Voice leading is the art of moving from one chord to another smoothly by minimizing large jumps and contrary motion between voices. Common errors include parallel fifths and octaves (where two voices move by the same interval in the same direction), which blur harmonic clarity. Avoiding these errors through careful voice leading creates cleaner, more singable progressions.
Write two-part and four-part progressions while listening to the voice leading. Identify parallel fifths and octaves by ear and on paper. Practice rewriting progressions to achieve smoother voice leading.
Students sometimes think parallel fifths and octaves are always forbidden; they are generally avoided in classical style but used deliberately in other contexts (rock, folk, modal music). Another error: assuming voice leading means every voice must move in a different direction, when some parallel motion is acceptable if voices are spaced widely.
From your prerequisite in triad voicing and spacing, you know how to arrange chord tones across multiple voices so that the sonority is clear and well-balanced. Voice leading is what happens when those voices move — transitioning from one chord to the next. The goal is smooth, connected motion that maintains the independence of each voice while avoiding errors that blur the harmonic texture. This is where music theory becomes immediately audible: good voice leading sounds polished and natural, while poor voice leading sounds clunky, muddy, or amateurish.
The core principle is minimal motion: when moving from one chord to the next, each voice should travel the smallest possible interval. If a note appears in both chords (a common tone), hold it in the same voice rather than moving away and back. If a voice must move, prefer stepwise motion (half step or whole step) over leaps (thirds or larger). This creates the smoothest possible transitions — the individual voices sound like singable melodies rather than disconnected jumps between chord tones. When you hear a well-voiced chorale or a smooth orchestral passage, minimal-motion voice leading is what produces the seamless quality of the sound.

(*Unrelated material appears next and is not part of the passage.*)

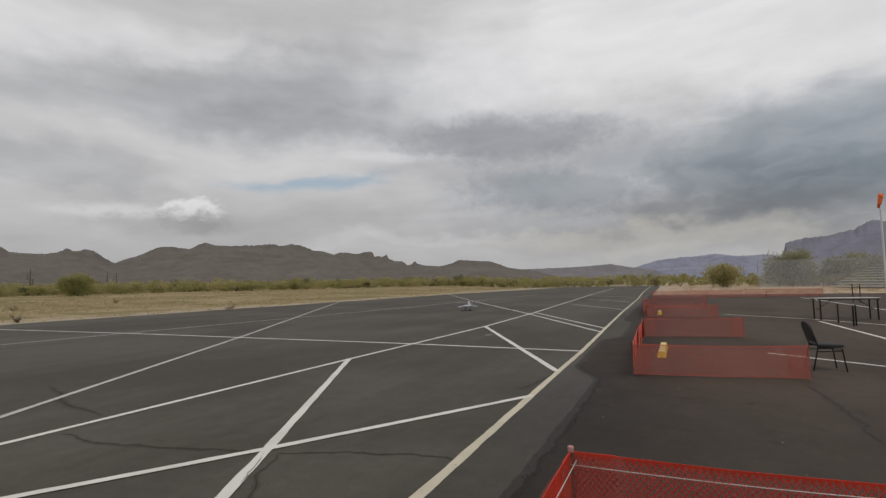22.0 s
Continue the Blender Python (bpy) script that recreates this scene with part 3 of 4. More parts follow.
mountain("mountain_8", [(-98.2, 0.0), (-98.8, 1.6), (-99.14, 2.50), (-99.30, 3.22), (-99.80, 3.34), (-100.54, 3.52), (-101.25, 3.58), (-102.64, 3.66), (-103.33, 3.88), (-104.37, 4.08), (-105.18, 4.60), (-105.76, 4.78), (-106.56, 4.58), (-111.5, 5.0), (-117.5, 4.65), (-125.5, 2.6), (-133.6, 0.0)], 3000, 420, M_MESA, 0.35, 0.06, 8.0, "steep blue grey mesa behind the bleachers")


# ---- cracks, patches and apron markings ----
def crack_build(n, b):
    p = where(n)
    f = n.noise(p, 20.0, 4, 0.6)
    n.put(b.inputs["Base Color"], n.mix(f, (0.022, 0.019, 0.016), (0.050, 0.045, 0.037)))


M_CRACK = material("open_crack", crack_build, 0.95, spec=0.1)
M_STAIN = material("tarry_stain", asphalt((0.066, 0.059, 0.047), (0.046, 0.041, 0.032), (0.058, 0.051, 0.038)), 0.9, spec=0.25)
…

The most important errors to avoid are parallel fifths and parallel octaves — two voices moving in the same direction by the same perfect interval (both moving up by a fifth, or both moving up by an octave). These are problematic in classical four-voice writing because perfect intervals (fifths and octaves) have very simple acoustic ratios (3:2 and 2:1) that cause two voices to fuse perceptually into a single thickened line. When the listener cannot distinguish the two voices as separate melodic entities, the four-voice texture effectively loses a voice — it sounds like three voices instead of four. Parallel thirds and sixths, by contrast, are perfectly acceptable and common because their more complex acoustic ratios do not produce the same degree of fusion; the voices remain perceptually distinct even when moving in the same direction.
A critical caveat: parallel fifths and octaves are style-specific prohibitions, not universal acoustic laws. In classical four-part writing, where voice independence is the goal, they are genuinely problematic. In rock and folk music, parallel fifths (power chords) are a deliberate stylistic choice — the thick, fused sound of parallel perfect intervals is exactly the raw energy the genre seeks. In modal and medieval music, parallel organum (voices moving in parallel fifths) was a standard texture. The "rule" against parallel fifths reflects the priorities of common-practice classical style: transparent, independent voices combining into clear harmonic progressions. Understanding why the rule exists — and when it does and does not apply — is more valuable than blindly following it across all musical contexts.